Friday, October 20, 2023

#2 The Missing Billionaires - How grown-ups discuss tech vs dividend stocks




I've grown accustomed to trolls from many of my public appearances, so I always plan to engage them in public. This appearance on Money Mind was slightly different because the attacks were not as personal as the ones I faced twenty years ago when I first appeared on the Sunday Times.

Apparently, some so-called wannabe influencer has a beef against dividends investing and thinks investors like AK71 are dinosaurs. I will not dignify their attempts by identifying who they are because this is childhood playground antics - like playing with GI Joe action figures. My Storm Shadow is better than the Snake Eyes discussion. I even went into the dividends forums to ask whether any of them bullied this influencer, to which they said that his issues have a much longer history than the forums.

Why do folks want to pick on AK71 anyway? He's a business rival as we back different training schools, but he has always been generous with his sharing. 

We can use the earlier Merton's shared discussion to discuss the merits of dividends investing versus tech investing. They are not mutually exclusive, and there's room in many portfolios to contain both.

If you are confronted with numerical statistics of a tech ETF compared to a dividends-focused ETF, what proportion of your net worth is ideal. 

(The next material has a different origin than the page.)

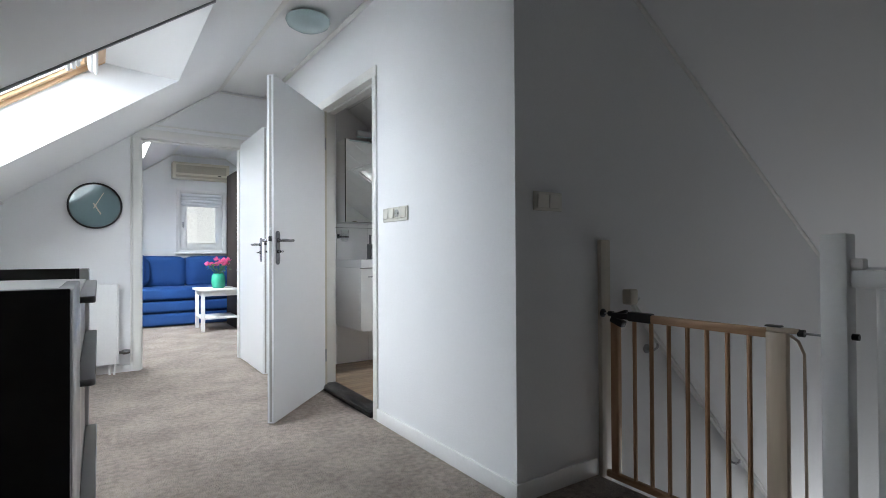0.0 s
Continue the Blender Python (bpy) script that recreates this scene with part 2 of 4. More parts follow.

So, from Portfolio Visualizer, I compared two ETFs. The famous Cathie Woods ARKK ETF and the Vanguard International Dividends Appreciation ETF. Numbers are shown here based on 5 years of data.


Clearly, ARKK has better returns, but it comes with a much higher risk. Since the Kelly Criterion will reduce the allotment to an ETF by four times for every doubling of standard deviation, taking :

 (returns - 3%) / (standard deviation) ^ 2

3%, being close to the yield of treasuries and even our SSBs.

Allocation of net worth to ARKK is 63.9%
Allocation to VIGI is 168%

In other words, the trader who plays the Kelly Criterion is encouraged to apply leverage on a dividend portfolio!

But we are not crazy Kelly Criterion traders like SBF. We are ordinary people, so the rational thing is to put up to 31% into ARKK or 84% into VIGI.

This is the problem technology investors face if they ever wish to walk into any Dividends chat group to talk down dividends investing and talk up tech stocks. 

Suppose we apply the mathematical models from the trading floor to both strategies. In that case, it is more rational to put more into dividend stocks than tech stocks simply because they are less volatile than tech counters. ( For technical details, look up the concept of volatility drag )

This even accounts for higher returns of Tech stocks.

Of course, readers are free to play with different ETFs to come to a different conclusion, but this is a much better discussion than name-calling.

Finally, I've spent a day fooling around in the Dividends Telegram groups, and they are generally good, rational people.